___ Stored data

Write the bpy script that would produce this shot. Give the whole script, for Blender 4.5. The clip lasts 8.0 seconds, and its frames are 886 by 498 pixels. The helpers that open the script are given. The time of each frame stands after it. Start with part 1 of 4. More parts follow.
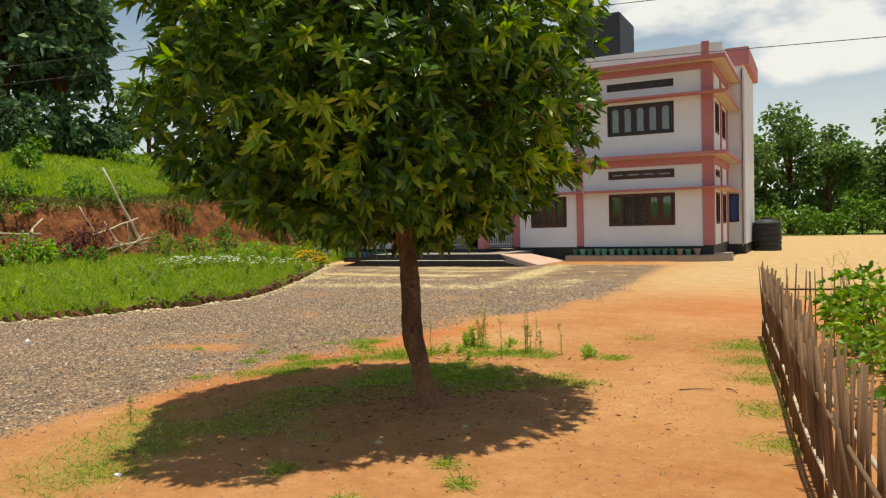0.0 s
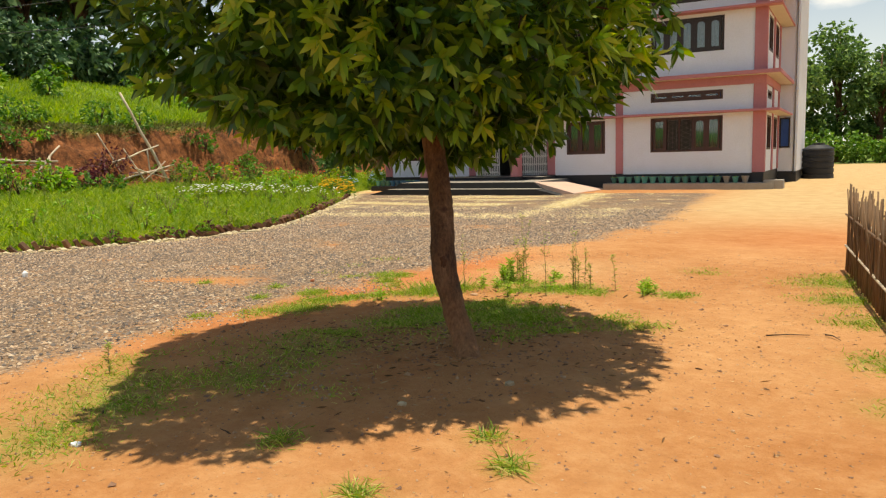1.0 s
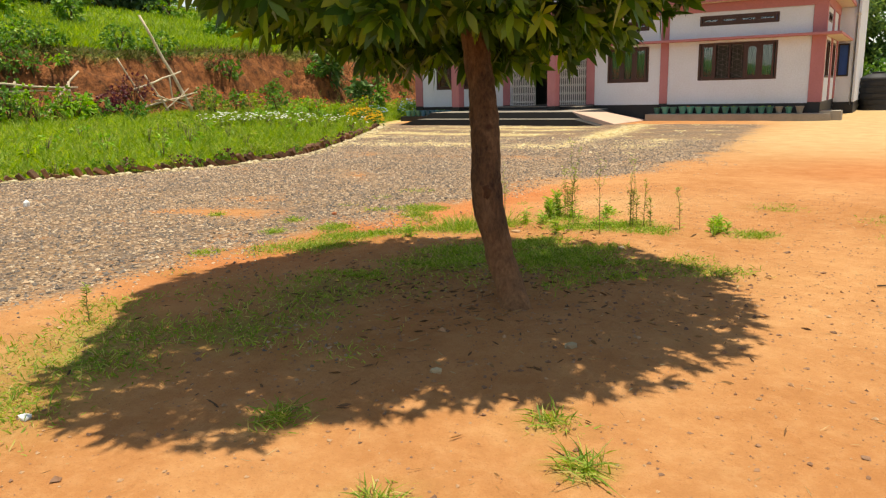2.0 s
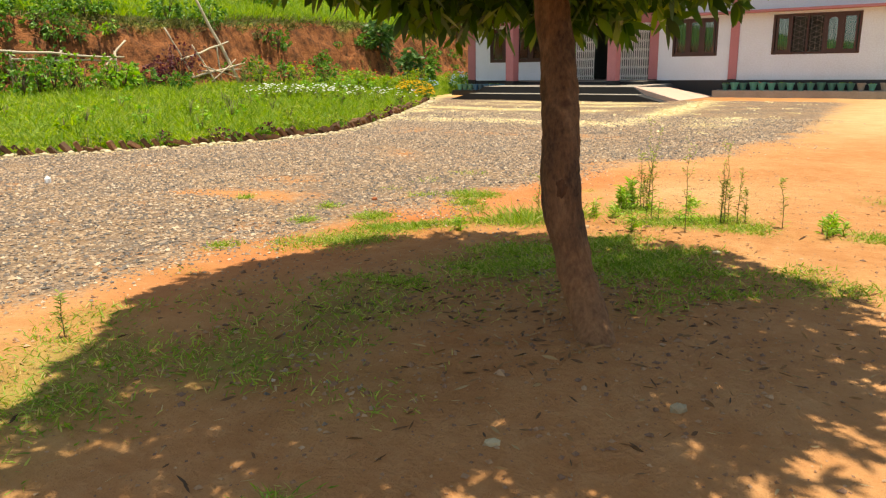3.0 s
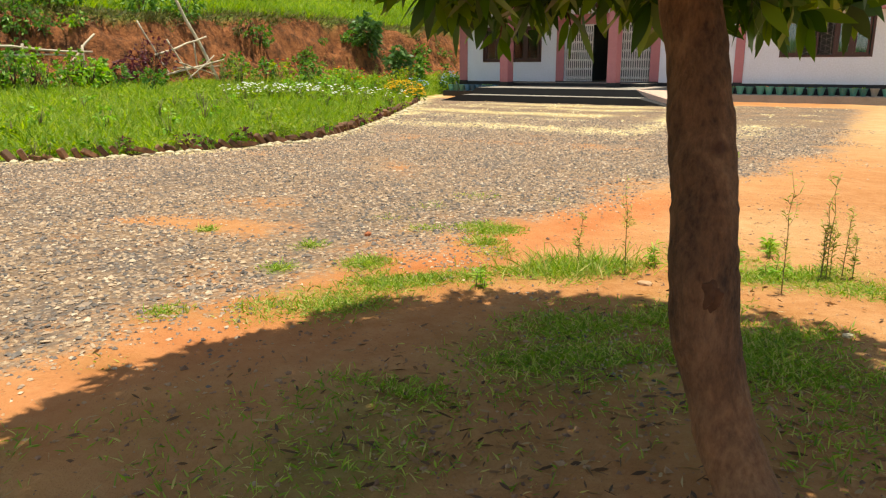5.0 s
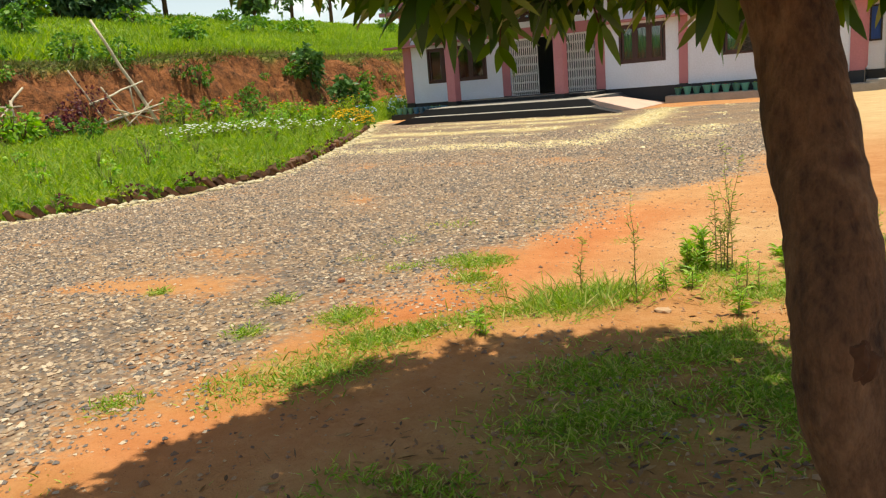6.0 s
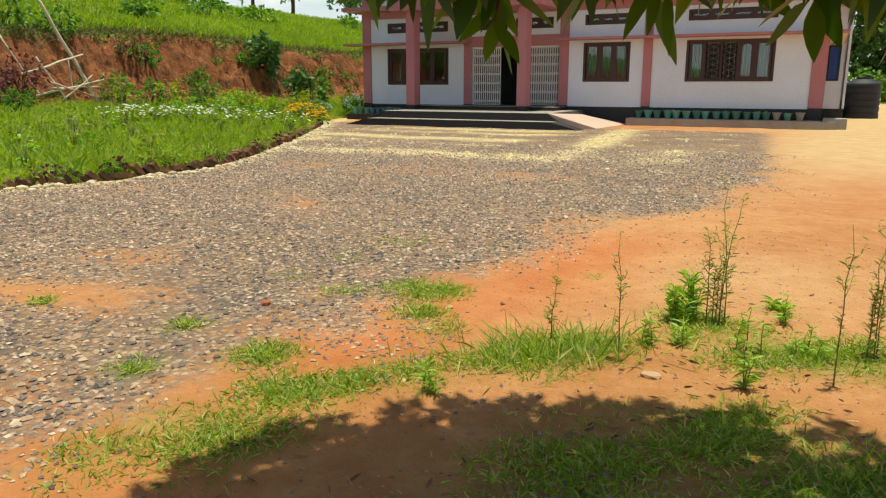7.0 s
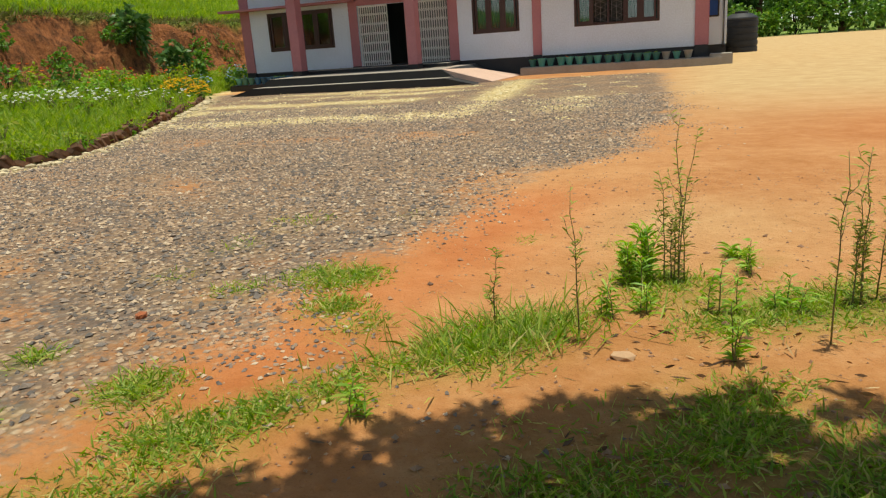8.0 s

______

Omit every picture while copying the listing above exactly.

Write the bpy script that would produce this shot. Give the whole script, for Blender 4.5. The clip lasts 8.0 seconds, and its frames are 886 by 498 pixels. The helpers that open the script are given. The time of each frame stands after it. Start with part 1 of 4. More parts follow.
0.0 s
1.0 s
2.0 s
3.0 s
5.0 s
6.0 s
7.0 s
8.0 s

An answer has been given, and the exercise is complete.